The Atlanta-based company, which has faced seething criticism from consumers, regulators and lawmakers over its handling of the earlier breach, said it would provide more information as it becomes available.
As of 1:15 p.m. (1715 GMT), the web page in question said: “We’re sorry… The website is currently down for maintenance. We are working diligently to better serve you, and apologize for any inconvenience this may cause. We appreciate your patience during this time and ask that you check back with us soon.”
Equifax shares were down 1.2 percent at $ 109.18 in early afternoon trading.
Randy Abrams, the independent analyst who noticed the possible hack, said he was attempting to check some information in his credit report late on Wednesday when one of the bogus pop-up ads appeared on Equifax’s website.
His first reaction was disbelief, he said in an interview with Reuters on Thursday. “You’ve got to be kidding me,” he recalled thinking. Then he successfully replicated the problem at least five times, making a video that he posted to YouTube.
Equifax’s security protocols have been under scrutiny since Sept. 7 when the company disclosed its systems had been breached between mid-May and late July.
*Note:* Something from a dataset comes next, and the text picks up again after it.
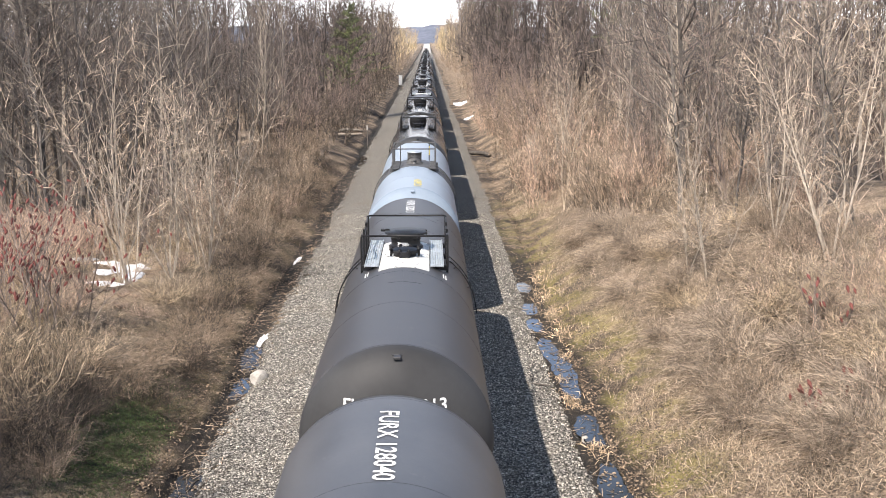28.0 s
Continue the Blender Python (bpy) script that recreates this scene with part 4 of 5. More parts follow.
def bare_tree(seed, h, r, stems=1, limbs=16, subs=5, twigs=2, low=0.25, spread=0.8, lean=0.05, thin=1.0, rise=0.1):
    """Wood and twig rods of a leafless tree, down to fine pointed twigs."""
    rng = random.Random(seed)
    wood, fine = [], []
    for s in range(stems):
        a = rng.uniform(0, 6.283)
        tilt = (0.10 + 0.22 * rng.random()) if stems > 1 else lean
        base = Vector((0.18 * math.cos(a), 0.18 * math.sin(a), -0.15)) if stems > 1 else Vector((0, 0, -0.15))
        hh = h * (1 if s == 0 else rng.uniform(0.65, 1.0))
        rr = r * (1 if s == 0 else rng.uniform(0.6, 0.95))
        trunk = branch(rng, wood, base, Vector((tilt * math.cos(a), tilt * math.sin(a), 1)).normalized(), hh, rr, 9, -0.02, 0.055, 0.12)
        n = max(3, limbs // stems)
        for k in range(n):
            f = low + (0.97 - low) * (k + rng.random()) / n
            i = min(8, int(f * 9))
            p0, d0, r0 = trunk[i]
            p = p0.lerp(trunk[i + 1][0], f * 9 - i)
            ln = hh * (0.13 + 0.25 * (1 - f)) * rng.uniform(0.5, 1.3)
            limb = branch(rng, wood, p, side_way(rng, d0, rng.uniform(0.55, 1.2) * spread + 0.2, rise), ln, r0 * 0.36 + 0.010 * thin, 4, -0.04, 0.22, 0.2)
            for j in range(subs):
                q, dq, rq = limb[1 + j % 4]
                sub = branch(rng, fine, q, side_way(rng, dq, rng.uniform(0.4, 1.0), 0.12), ln * rng.uniform(0.25, 0.55), max(0.0112 * thin, rq * 0.5), 2, -0.03, 0.25, 0.0)
                for t in range(twigs):
                    u, du, _ = sub[t % 2]
                    u = u + du * ln * 0.1 * rng.random()
                    branch(rng, fine, u, side_way(rng, du, rng.uniform(0.35, 0.95), 0.15), ln * rng.uniform(0.14, 0.34), 0.0092 * thin, 1, 0, 0.1, 0.0)
    return wood, fine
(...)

The breach has prompted investigations by multiple federal and state agencies, including a criminal probe by the U.S. Department of Justice, and it has led to the departure of the company’s chief executive officer, chief information officer and chief security officer.
As a credit reporting agency, Equifax keeps vast amounts of consumer data for banks and other creditors to use to determine the chances of their customers’ defaulting.